Usually it's good to fake it when you're having a bad day... Not everyone needs to know, not even everyone on Facebook, ha! The thing is, we sometimes, while faking it, forget that it's okay to be honest with ourselves and God.  He knows anyway right, but here's the thing, when you're in a relationship where you actually care for someone you want them to share the good and the bad, as much as you don't want a complainer 24/7 you do want them to trust you enough and to trust your love enough to let you know when they're unhappy and what's made them that way... Even if you can't help. And the plus about God, he can always help!

Somehow we've bought into the lie that if we've had a bad day we are just not a mature Christian... Seriously? I mean yes, we should try our best to keep a positive outlook and keep both our eyes and chin up... Up to where our help comes from... Don't forget the simple lesson we teach children as soon as we can, "you can't be positive and happy if you bottle all the bad feelings inside." Yes, there's a time and place but what better time and place that with God and ourselves? You're not a bad Christian, even the bible says you can be angry but just without wrath... Don't take it out on everyone round you but it's natural to be mad, sad, annoyed and glad, just don't camp in the bad spots.
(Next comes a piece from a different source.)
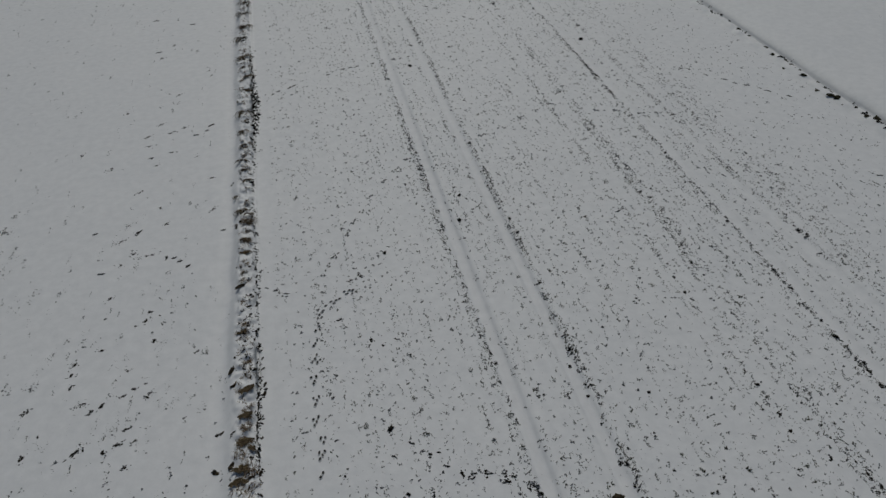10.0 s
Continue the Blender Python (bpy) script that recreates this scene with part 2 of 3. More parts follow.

I will lift up mine eyes unto the hills, from whence cometh my help! Psalm 121:1

So, you had a bad day? We'll join the club and talk to Jesus. It may not melt all the bad away but it will give you something else to think about, you'll find comfort and perspective. Listen, we all have those days we'd rather forget, whether it's our mistakes that lead us down the path or not, we have them... Again, just don't camp there. And one last thing to remember, Jesus saw so much value in you that he gave everything for you and he would do it again in a second so you can't be that bad... You're awesome, bad day or not!